Goal of the exercise. Copy out precisely the lines beginning at the line that contains "Continue the Blender" and ending at the line that contains "0.202), white_mark, bs)", including both.
▬▬▬
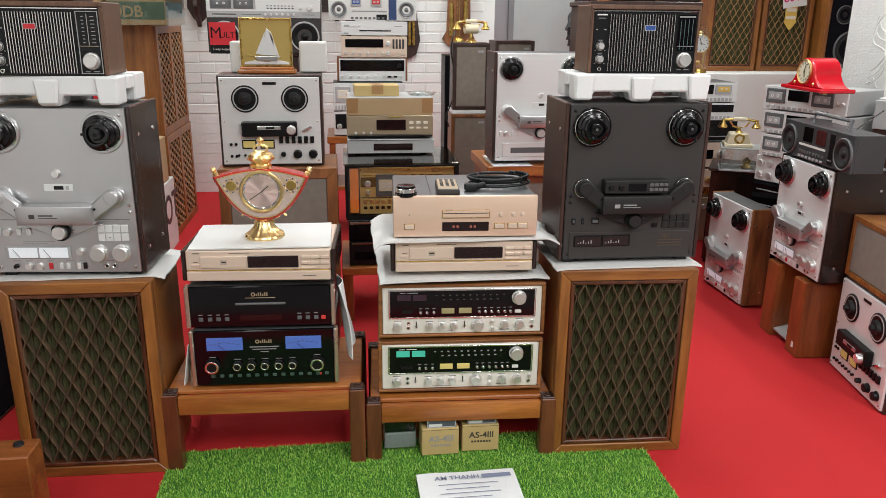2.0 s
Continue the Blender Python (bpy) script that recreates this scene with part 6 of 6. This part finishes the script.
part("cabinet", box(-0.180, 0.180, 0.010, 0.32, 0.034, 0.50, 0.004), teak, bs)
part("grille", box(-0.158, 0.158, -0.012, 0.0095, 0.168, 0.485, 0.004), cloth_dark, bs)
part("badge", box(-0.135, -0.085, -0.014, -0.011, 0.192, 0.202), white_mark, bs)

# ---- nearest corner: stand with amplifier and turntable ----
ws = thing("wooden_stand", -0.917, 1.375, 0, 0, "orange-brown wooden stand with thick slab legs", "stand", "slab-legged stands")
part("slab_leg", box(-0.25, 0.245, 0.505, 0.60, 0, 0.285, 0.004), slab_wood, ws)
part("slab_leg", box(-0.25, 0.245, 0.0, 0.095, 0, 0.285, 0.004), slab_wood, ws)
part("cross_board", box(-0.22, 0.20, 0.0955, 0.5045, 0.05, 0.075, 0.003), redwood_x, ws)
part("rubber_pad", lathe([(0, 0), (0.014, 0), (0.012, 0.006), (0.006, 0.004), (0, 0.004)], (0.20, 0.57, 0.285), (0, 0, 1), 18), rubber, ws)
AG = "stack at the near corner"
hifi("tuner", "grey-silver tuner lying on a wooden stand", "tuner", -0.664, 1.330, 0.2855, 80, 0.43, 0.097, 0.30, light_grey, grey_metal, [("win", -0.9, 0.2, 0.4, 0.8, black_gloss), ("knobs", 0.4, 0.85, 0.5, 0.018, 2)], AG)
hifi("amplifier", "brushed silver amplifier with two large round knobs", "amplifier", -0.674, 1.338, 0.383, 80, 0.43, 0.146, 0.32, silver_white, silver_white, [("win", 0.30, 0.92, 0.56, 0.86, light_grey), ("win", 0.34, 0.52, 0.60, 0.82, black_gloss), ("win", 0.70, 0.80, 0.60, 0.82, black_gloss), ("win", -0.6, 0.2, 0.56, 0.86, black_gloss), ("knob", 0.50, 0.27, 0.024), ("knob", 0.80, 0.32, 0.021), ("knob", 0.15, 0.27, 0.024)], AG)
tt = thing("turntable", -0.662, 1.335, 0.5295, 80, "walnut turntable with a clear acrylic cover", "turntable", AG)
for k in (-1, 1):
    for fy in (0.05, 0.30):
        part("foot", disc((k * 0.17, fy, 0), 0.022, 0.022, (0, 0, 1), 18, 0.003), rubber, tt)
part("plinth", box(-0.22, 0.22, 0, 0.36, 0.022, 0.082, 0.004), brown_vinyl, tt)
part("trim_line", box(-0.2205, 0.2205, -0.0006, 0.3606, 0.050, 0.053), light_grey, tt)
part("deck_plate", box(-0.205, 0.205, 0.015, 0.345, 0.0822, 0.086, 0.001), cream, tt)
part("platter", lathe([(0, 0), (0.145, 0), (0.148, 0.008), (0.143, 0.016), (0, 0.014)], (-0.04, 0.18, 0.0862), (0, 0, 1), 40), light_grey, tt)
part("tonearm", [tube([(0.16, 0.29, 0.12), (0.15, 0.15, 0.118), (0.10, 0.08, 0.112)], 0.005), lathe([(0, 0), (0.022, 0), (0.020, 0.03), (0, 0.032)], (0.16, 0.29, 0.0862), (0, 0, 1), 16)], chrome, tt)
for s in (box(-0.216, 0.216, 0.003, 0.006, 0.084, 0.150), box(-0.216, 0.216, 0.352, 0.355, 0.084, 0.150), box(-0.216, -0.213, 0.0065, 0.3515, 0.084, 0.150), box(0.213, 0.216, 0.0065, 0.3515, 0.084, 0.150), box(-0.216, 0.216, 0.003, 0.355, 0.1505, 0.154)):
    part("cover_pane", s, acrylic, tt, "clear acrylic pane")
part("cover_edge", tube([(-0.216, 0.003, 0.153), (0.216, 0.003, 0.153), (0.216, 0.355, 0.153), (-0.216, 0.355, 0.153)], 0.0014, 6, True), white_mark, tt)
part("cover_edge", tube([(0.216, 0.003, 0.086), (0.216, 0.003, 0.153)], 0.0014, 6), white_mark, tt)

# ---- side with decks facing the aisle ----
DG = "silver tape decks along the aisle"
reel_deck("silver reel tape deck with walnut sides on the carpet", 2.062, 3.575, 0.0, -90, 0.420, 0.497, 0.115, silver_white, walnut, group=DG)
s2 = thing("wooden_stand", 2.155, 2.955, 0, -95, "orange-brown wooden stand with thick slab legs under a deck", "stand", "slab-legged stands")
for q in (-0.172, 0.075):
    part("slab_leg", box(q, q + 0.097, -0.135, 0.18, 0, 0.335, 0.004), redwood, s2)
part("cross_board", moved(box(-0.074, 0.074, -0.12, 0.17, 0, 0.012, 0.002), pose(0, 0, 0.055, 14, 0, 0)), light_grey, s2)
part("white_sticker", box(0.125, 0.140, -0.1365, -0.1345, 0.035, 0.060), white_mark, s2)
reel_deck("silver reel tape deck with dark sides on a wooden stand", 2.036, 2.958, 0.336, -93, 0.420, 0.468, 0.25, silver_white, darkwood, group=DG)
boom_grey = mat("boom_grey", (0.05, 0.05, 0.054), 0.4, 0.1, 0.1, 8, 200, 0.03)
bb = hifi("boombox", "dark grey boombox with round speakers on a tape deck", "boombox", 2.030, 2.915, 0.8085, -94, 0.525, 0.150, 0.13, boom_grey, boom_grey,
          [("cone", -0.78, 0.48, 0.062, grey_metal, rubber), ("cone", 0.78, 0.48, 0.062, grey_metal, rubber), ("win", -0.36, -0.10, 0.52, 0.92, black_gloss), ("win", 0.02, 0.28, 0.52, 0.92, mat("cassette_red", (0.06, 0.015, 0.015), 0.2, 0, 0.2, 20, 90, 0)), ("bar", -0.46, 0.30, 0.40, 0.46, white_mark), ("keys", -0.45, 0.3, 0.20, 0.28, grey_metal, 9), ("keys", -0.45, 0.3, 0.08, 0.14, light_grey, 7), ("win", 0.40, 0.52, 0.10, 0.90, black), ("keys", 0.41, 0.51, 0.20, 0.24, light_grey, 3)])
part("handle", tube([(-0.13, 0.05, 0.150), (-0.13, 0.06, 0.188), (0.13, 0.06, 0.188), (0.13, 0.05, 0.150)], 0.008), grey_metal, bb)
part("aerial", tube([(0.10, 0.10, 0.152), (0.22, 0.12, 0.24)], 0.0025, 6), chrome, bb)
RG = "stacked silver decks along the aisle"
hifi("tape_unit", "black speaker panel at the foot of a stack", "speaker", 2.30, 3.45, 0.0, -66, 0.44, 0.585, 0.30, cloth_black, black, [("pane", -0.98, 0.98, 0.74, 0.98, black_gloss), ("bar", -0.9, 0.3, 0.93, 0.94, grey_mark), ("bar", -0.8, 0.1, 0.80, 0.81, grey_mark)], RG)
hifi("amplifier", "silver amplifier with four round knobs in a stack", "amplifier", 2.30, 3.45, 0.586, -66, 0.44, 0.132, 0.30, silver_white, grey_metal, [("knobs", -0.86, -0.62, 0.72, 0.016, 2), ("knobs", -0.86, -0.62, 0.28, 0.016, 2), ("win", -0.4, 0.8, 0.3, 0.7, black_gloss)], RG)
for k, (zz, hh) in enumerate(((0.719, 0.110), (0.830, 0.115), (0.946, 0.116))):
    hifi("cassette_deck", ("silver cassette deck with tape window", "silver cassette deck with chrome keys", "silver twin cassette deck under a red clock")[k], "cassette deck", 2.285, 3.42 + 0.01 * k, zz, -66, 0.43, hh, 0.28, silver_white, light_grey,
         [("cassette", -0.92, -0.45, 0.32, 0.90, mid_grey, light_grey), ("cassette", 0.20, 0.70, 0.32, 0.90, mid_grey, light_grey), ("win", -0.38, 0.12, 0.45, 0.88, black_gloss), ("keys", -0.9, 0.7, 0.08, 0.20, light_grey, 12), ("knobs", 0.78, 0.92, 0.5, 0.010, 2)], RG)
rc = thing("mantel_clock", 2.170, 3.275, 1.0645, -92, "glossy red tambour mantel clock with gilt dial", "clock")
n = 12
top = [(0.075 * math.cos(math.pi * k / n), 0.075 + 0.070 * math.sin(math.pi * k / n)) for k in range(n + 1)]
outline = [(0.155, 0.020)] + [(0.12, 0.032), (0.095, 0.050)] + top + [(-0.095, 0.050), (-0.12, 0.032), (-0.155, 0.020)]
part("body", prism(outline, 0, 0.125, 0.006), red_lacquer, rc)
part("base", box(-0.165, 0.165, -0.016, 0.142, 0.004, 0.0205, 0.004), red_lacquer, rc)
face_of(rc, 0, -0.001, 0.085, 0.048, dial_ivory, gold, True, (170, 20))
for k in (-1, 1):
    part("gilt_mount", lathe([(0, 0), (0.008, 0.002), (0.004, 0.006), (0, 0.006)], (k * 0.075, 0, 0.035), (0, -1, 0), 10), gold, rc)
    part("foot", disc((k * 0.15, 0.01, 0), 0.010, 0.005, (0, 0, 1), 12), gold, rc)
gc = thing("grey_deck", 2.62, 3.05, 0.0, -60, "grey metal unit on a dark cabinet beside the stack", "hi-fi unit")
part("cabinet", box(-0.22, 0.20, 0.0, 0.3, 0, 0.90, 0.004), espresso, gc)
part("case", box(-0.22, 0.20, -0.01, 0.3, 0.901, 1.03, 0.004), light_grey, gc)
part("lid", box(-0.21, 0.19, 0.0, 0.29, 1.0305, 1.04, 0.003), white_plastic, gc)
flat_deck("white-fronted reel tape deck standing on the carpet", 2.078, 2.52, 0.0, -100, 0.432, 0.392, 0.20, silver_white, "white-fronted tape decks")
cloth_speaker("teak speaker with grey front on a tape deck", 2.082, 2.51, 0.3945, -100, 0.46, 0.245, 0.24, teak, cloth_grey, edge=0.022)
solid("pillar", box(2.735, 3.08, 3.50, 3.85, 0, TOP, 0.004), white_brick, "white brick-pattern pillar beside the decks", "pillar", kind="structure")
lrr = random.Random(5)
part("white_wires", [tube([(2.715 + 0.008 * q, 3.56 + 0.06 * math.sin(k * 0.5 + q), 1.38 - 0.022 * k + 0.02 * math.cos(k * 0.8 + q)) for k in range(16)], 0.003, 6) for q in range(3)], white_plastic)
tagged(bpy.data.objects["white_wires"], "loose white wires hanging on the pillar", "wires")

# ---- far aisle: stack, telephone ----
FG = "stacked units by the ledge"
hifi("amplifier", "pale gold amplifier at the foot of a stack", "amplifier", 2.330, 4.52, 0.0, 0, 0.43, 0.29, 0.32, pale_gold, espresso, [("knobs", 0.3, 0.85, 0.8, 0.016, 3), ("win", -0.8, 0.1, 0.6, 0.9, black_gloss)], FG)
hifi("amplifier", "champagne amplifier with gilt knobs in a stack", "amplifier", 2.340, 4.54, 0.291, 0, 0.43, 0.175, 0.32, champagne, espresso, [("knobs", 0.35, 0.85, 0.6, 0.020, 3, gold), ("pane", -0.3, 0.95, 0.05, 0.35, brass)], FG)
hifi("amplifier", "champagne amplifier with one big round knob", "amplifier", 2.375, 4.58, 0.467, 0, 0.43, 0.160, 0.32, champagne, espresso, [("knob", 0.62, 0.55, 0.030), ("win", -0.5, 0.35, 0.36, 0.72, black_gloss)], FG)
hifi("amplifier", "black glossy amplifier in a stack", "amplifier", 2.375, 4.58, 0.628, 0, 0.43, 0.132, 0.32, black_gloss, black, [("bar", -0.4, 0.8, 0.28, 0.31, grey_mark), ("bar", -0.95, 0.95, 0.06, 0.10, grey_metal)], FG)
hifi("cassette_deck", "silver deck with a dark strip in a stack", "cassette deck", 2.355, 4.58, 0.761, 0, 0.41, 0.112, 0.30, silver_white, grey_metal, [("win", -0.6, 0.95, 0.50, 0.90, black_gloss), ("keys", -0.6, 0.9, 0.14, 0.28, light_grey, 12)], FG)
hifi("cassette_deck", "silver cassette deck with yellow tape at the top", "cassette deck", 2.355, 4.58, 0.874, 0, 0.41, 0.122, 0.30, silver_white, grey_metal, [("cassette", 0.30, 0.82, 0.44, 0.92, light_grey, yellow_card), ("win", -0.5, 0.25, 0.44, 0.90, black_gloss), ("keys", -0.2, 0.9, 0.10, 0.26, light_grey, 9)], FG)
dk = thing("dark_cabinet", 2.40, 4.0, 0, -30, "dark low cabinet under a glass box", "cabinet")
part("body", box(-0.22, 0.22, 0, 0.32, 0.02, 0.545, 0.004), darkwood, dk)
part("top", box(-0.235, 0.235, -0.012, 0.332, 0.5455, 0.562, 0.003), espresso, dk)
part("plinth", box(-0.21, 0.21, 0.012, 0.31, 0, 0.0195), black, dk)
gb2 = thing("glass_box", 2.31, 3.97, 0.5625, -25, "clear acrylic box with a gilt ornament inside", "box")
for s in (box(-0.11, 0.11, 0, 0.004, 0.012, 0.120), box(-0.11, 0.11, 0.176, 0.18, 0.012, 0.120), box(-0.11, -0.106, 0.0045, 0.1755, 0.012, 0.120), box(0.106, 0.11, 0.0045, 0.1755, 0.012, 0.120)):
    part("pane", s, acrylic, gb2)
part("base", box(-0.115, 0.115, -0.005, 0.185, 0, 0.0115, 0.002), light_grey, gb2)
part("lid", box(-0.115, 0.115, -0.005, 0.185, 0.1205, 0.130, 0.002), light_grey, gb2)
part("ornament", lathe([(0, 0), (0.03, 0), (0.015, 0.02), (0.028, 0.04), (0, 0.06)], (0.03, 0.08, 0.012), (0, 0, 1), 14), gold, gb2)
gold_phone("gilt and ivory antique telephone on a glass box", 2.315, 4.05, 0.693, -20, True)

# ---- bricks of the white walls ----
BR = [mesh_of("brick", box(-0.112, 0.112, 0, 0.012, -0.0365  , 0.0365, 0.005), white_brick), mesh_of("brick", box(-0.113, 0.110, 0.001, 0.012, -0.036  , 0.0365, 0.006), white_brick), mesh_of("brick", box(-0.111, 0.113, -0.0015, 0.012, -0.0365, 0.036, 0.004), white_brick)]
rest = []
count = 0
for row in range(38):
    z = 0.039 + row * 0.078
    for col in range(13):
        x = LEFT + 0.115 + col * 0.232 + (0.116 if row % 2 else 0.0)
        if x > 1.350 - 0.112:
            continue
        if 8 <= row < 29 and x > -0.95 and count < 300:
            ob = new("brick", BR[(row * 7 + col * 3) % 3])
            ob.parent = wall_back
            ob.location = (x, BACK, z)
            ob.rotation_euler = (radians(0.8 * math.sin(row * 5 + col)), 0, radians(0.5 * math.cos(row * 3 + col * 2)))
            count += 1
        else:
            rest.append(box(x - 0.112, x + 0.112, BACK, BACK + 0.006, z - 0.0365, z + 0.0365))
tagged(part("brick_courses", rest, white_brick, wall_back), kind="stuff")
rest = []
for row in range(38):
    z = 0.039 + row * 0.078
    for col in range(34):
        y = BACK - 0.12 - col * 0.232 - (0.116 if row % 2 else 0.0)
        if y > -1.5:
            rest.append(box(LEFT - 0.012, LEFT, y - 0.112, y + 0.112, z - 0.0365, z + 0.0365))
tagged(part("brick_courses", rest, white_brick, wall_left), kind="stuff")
▬▬▬
Response for this exercise.
Continue the Blender Python (bpy) script that recreates this scene with part 6 of 6. This part finishes the script.
part("cabinet", box(-0.180, 0.180, 0.010, 0.32, 0.034, 0.50, 0.004), teak, bs)
part("grille", box(-0.158, 0.158, -0.012, 0.0095, 0.168, 0.485, 0.004), cloth_dark, bs)
part("badge", box(-0.135, -0.085, -0.014, -0.011, 0.192, 0.202), white_mark, bs)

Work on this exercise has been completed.